Democrats Road Map to Defeat
Jimmy Carter managed to win the White House in 1976 by looking pious and riding a wave of anti-Watergate revulsion. After four hapless years, he dutifully handed the keys back to the G.O.P.
Bill Clinton tried hard to lose, with sex scandals and whatnot, during the 1992 campaign. But Ross Perot wouldn't let him. Mr. Clinton won with a piddling 43 percent of the vote. For eight years, Mr. Clinton tried to throw the presidency away (with sex scandals and whatnot), but he was never able to succeed.
That's been it for the party for the past 40 years. The Democrats have become so psychologically battered by these many decades in the leadership wilderness that they consider the Clinton years, during which the president was impeached and they lost control of both houses of Congress, to have been a period of triumph.
Now comes 2008, a can't-lose year if there ever was one. A united Democratic Party should be able to win this election in a walk. The economy is terrible and getting worse. The Republicans are demoralized. John McCain is no J.F.K. And the country wants to elect a Democrat.
So what are the Democrats doing? The Clintons are running around with flamethrowers, gleefully trying to incinerate the prospects of the party's leading candidate, Barack Obama. As Bill Clinton put it last month: ''If a politician doesn't want to get beat up, he shouldn't run for office.''
Senator Obama, for his part, seems to have lost sight of the unifying message that proved so compelling early in his campaign and has stumbled into weird cultural predicaments that have caused some people to rethink his candidacy.
While some of those predicaments raise legitimate concerns (his former pastor, his comments in San Francisco) and some do not (stupid questions about wearing a flag pin), he has allowed them to fester unnecessarily. The way for a candidate to eventually change the subject is to offer policy prescriptions so creative and compelling that they generate excitement among the electorate and can't be ignored by the press.
Voters want more from Senator Obama. He's given a series of wonderful speeches, but he has to add more meat to those rhetorical bones. He needs to be clear about where he wants to lead this country and how he plans to do it. That's how a candidate defines himself or herself.
Instead, Mr. Obama is allowing the Clintons and the news media to craft a damaging persona of him as some kind of weak-kneed brother from another planet, out of touch with mainstream America, and perhaps a loser.
Wednesday night's debate in Philadelphia may have been a sorry exercise in journalism, but even many of Senator Obama's own supporters were disappointed with his lackluster performance.
The big issues of our time are being left behind as pettiness and mean-spirited partisanship carry the day.
Voters across the country seem disgusted with this state of affairs. George Stephanopoulos and Charles Gibson of ABC News are being pilloried for the way they conducted Wednesday's debate. Hillary Clinton's disapproval ratings have climbed into a zone that makes it legitimate to wonder whether she could defeat Senator McCain. And much of the excitement and enthusiasm surrounding Mr. Obama's candidacy has cooled.
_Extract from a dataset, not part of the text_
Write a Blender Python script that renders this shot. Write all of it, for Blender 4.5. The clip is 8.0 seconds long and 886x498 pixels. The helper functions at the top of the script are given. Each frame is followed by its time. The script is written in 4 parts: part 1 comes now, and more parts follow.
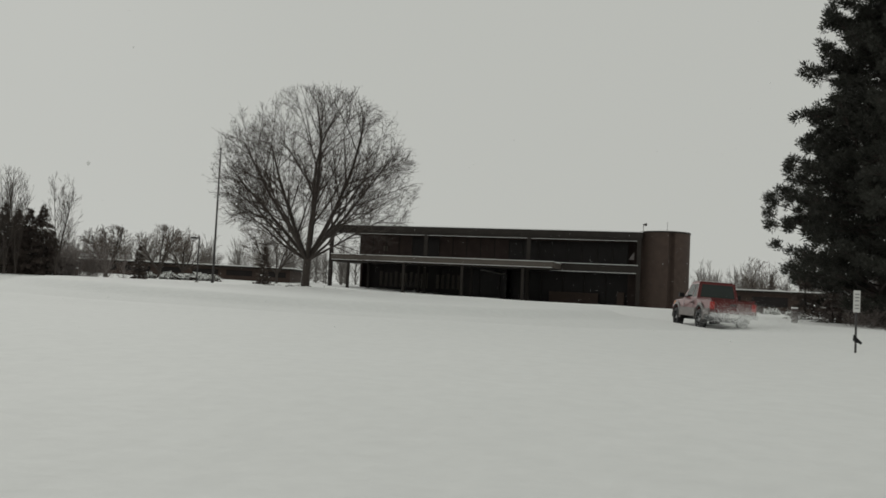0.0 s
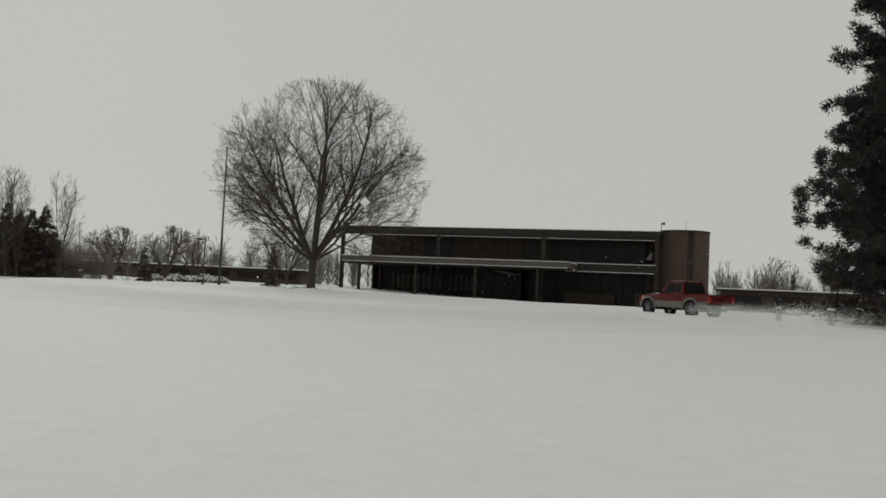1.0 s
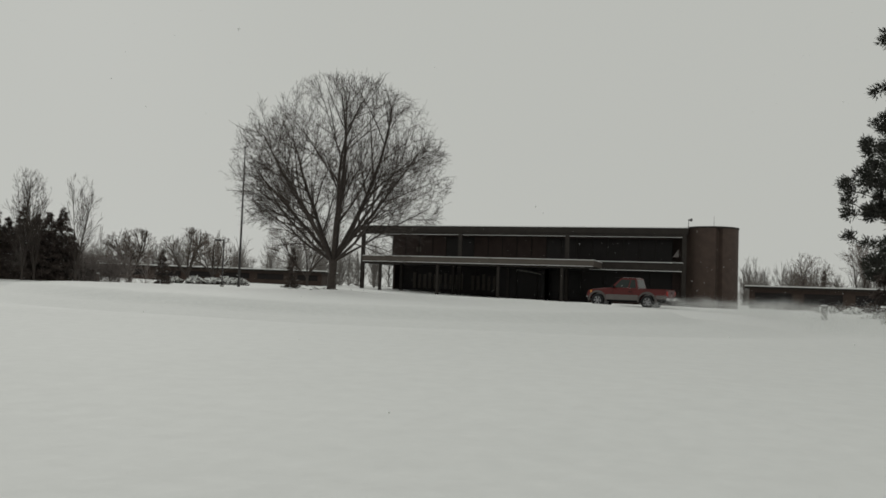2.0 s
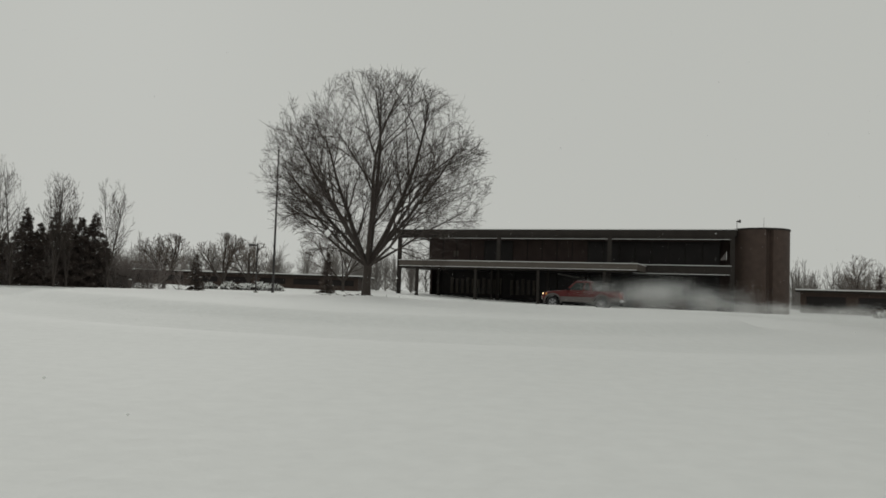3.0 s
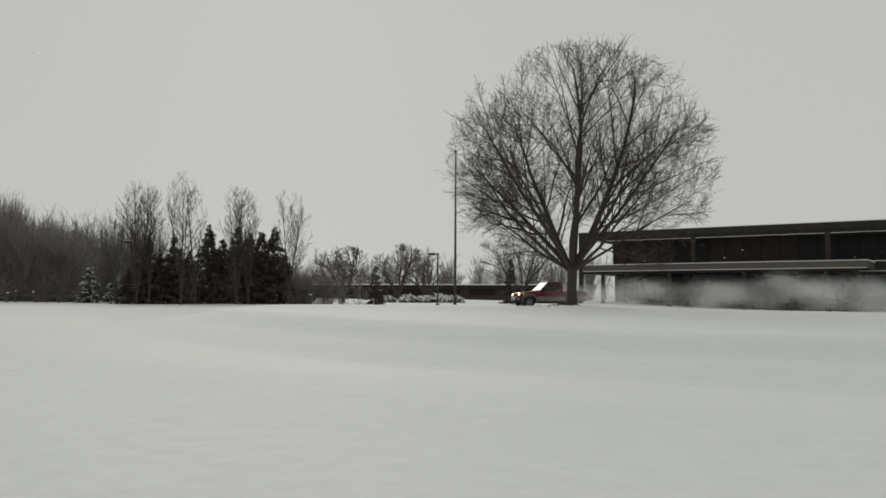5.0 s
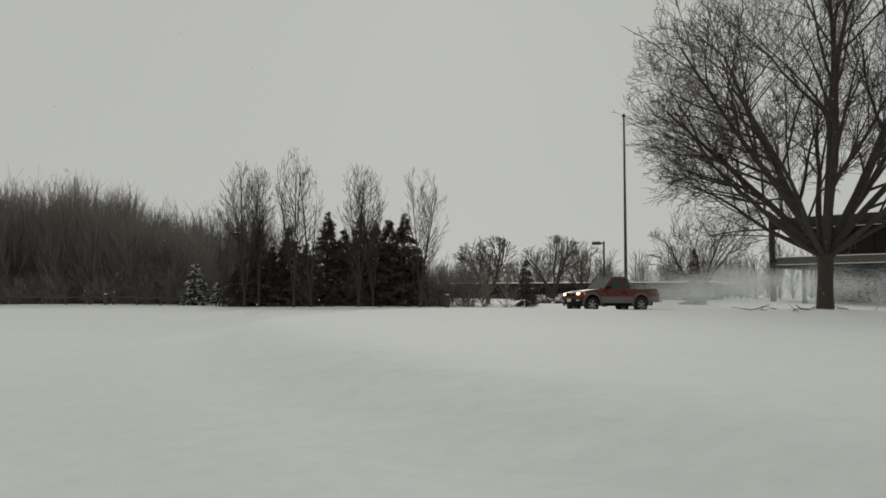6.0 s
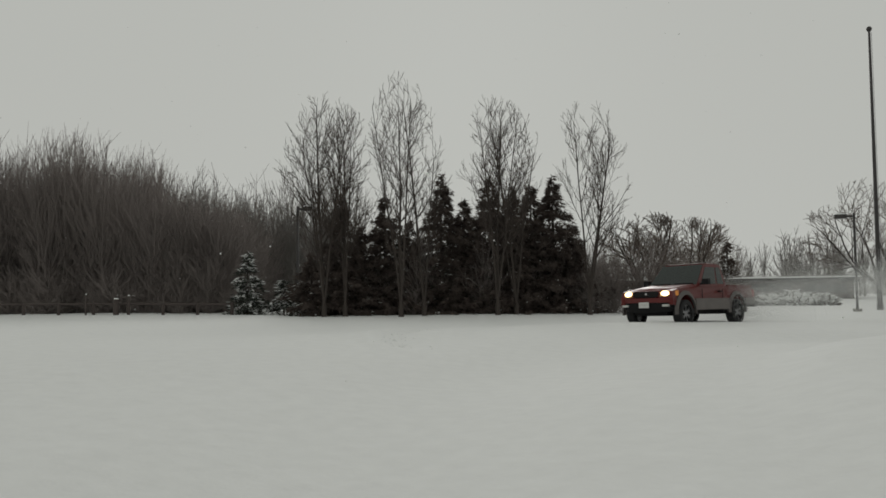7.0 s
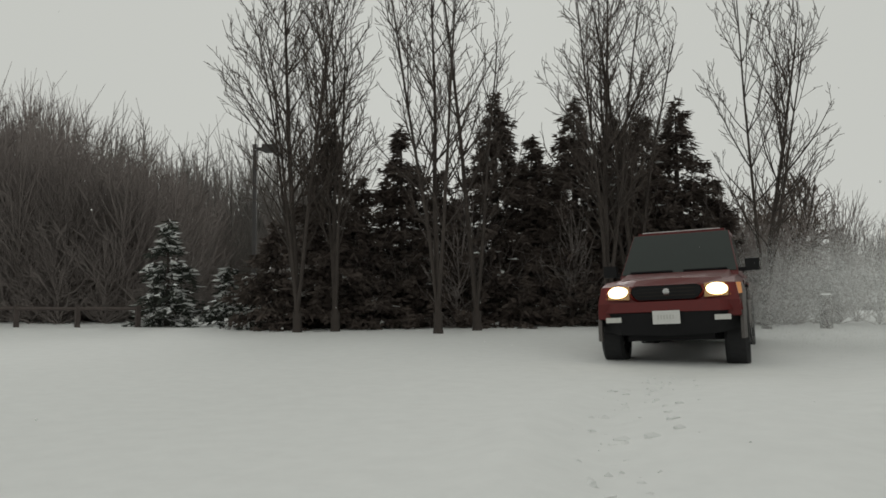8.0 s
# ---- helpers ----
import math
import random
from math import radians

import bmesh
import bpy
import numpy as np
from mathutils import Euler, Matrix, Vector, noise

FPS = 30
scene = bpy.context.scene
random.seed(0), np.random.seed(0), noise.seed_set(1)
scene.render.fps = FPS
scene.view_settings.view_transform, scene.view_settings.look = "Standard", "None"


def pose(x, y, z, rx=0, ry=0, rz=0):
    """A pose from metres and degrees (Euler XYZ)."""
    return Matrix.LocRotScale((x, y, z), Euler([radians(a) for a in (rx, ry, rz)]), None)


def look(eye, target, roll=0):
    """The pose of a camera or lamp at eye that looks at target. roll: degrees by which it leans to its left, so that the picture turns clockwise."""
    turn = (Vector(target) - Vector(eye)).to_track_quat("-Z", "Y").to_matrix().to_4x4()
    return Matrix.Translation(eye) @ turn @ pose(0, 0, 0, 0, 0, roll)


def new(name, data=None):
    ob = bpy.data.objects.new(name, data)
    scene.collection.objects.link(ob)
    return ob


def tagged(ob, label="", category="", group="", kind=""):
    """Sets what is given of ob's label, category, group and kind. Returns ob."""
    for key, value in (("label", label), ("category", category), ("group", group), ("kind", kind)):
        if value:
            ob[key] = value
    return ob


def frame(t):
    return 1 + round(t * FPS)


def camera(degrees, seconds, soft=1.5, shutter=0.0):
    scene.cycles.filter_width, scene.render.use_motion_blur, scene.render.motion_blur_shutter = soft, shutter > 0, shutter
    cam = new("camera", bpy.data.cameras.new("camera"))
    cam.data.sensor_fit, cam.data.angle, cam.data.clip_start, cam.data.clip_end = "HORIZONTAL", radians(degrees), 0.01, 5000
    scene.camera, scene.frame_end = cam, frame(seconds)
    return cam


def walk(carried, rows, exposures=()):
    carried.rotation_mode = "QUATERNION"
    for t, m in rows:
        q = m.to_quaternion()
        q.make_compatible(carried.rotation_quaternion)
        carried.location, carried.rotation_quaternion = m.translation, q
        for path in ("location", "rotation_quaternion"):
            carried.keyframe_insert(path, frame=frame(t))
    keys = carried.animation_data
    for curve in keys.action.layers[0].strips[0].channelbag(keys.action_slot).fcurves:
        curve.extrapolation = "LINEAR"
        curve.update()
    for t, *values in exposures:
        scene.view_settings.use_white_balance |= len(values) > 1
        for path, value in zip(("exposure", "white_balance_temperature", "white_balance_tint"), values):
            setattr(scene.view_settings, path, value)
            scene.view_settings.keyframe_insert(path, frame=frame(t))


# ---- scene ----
cam = camera(58.8, 8.0, soft=1.65)
PATH = [
    (0, (47.019, -101.908, 0.357), (46.444, -99.995, 0.458), 2.8),
    (0.5, (46.630, -100.679, 0.361), (46.043, -98.769, 0.463), 2.7),
    (1, (46.617, -99.855, 0.363), (46.007, -97.953, 0.466), 2.6),
    (1.5, (46.268, -99.133, 0.336), (45.635, -97.238, 0.437), 2.3),
    (3, (45.000, -96.314, 0.424), (44.254, -94.461, 0.533), 1.9),
    (3.5, (44.111, -94.765, 0.403), (43.293, -92.944, 0.517), 1.8),
    (4, (42.913, -93.321, 0.442), (42.012, -91.539, 0.555), 1.6),
    (5.5, (38.056, -89.100, 0.384), (36.794, -87.554, 0.511), 0.1),
    (6, (33.413, -83.085, 0.439), (32.009, -81.666, 0.561), 0.1),
    (6.5, (25.292, -79.584, 0.443), (23.865, -78.188, 0.566), -0.2),
    (7, (18.043, -76.007, 0.565), (16.591, -74.636, 0.687), -0.4),
    (7.5, (11.998, -72.344, 0.499), (10.540, -70.979, 0.615), -0.3),
    (8, (7.233, -68.200, 0.562), (5.807, -66.803, 0.685), -0.3),
]
walk(cam, [(t, look(eye, target, roll)) for t, eye, target, roll in PATH],
     exposures=[(0.0, -0.06), (1.5, -0.06), (3.0, -0.06), (3.5, -0.07), (4.2, 0.06), (5.5, -0.03), (6.5, -0.14), (7.5, -0.02), (8.0, 0.13)])

# ---- light ----
world = bpy.data.worlds.new("overcast_sky")
scene.world = world
world.use_nodes = True
wn, wl = world.node_tree.nodes, world.node_tree.links
sky = wn.new("ShaderNodeTexSky")
sky.sky_type, sky.sun_disc = "NISHITA", False
sky.sun_elevation, sky.sun_rotation = radians(20), radians(-45)
bw = wn.new("ShaderNodeRGBToBW")
wl.new(sky.outputs[0], bw.inputs[0])
mixw = wn.new("ShaderNodeMix")
mixw.data_type = "RGBA"
mixw.inputs["Factor"].default_value = 0.985
wl.new(bw.outputs[0], mixw.inputs["A"])
mixw.inputs["B"].default_value = (5.05, 5.15, 4.83, 1)
wn["Background"].inputs[1].default_value = 0.1
wl.new(mixw.outputs["Result"], wn["Background"].inputs[0])
sun = new("sun", bpy.data.lights.new("sun", "SUN"))
sun.data.energy, sun.data.angle, sun.data.color = 1.0, radians(30), (1.0, 0.98, 0.94)
sun.matrix_basis = look((-65, 65, 34), (0, 0, 0))


# ---- materials ----
def material(name, color, rough=0.7, metal=0.0, vary=0.25, scale=3.0, fine=40.0, bump=0.15, spec=0.5, dist=0.02, emit=0.0):
    m = bpy.data.materials.new(name)
    m.use_nodes = True
    n, l = m.node_tree.nodes, m.node_tree.links
    b = n["Principled BSDF"]
    b.inputs["Roughness"].default_value = rough
    b.inputs["Metallic"].default_value = metal
    b.inputs["Specular IOR Level"].default_value = spec
    tc = n.new("ShaderNodeTexCoord")
    n1 = n.new("ShaderNodeTexNoise")
    n1.inputs["Scale"].default_value, n1.inputs["Detail"].default_value = scale, 5
    n2 = n.new("ShaderNodeTexNoise")
    n2.inputs["Scale"].default_value, n2.inputs["Detail"].default_value = fine, 3
    for q in (n1, n2):
        l.new(tc.outputs["Object"], q.inputs["Vector"])
    add = n.new("ShaderNodeMath")
    add.operation = "ADD"
    l.new(n1.outputs[0], add.inputs[0])
    l.new(n2.outputs[0], add.inputs[1])
    ramp = n.new("ShaderNodeMapRange")
    ramp.inputs["From Min"].default_value, ramp.inputs["From Max"].default_value = 0.6, 1.4
    ramp.inputs["To Min"].default_value, ramp.inputs["To Max"].default_value = 1 - vary, 1 + vary
    l.new(add.outputs[0], ramp.inputs["Value"])
    mul = n.new("ShaderNodeVectorMath")
    mul.operation = "SCALE"
    mul.inputs[0].default_value = color
    l.new(ramp.outputs[0], mul.inputs["Scale"])
    l.new(mul.outputs[0], b.inputs["Base Color"])
    if bump:
        bp = n.new("ShaderNodeBump")
        bp.inputs["Strength"].default_value, bp.inputs["Distance"].default_value = bump, dist
        l.new(add.outputs[0], bp.inputs["Height"])
        l.new(bp.outputs[0], b.inputs["Normal"])
    if emit:
        b.inputs["Emission Color"].default_value = (*color, 1)
        b.inputs["Emission Strength"].default_value = emit
    return m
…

That raucous laughter you hear in the background is coming from the likes of Karl Rove, Dick Cheney, President Bush and Senator McCain. They can't believe their good fortune.
The issues still favor the Democrats. More and more Americans are losing their jobs, and many of those still employed are working fewer hours and cashing smaller paychecks. Vacation plans are being curtailed because of declining family income and sky-high gasoline prices. The value of the family home is eroding.
Instead of capitalizing on the political advantages presented by these issues, the Democrats, with their increasingly small-minded approach to this election, are squandering them.
There was always going to be resistance in the U.S. to putting a black person or a woman of any color in the White House. To overcome that built-in resistance, three things are crucially important: new voters have to be brought into the process; the nominee must have an exciting and compelling message; and the party has to be extraordinarily unified behind its standard-bearer.
It's not too late for the Democrats to pull this off. But there's already blood on the floor from the nomination fight, and the fight ain't over. The G.O.P.'s fondest wish is that the Democrats keep doing what they're doing.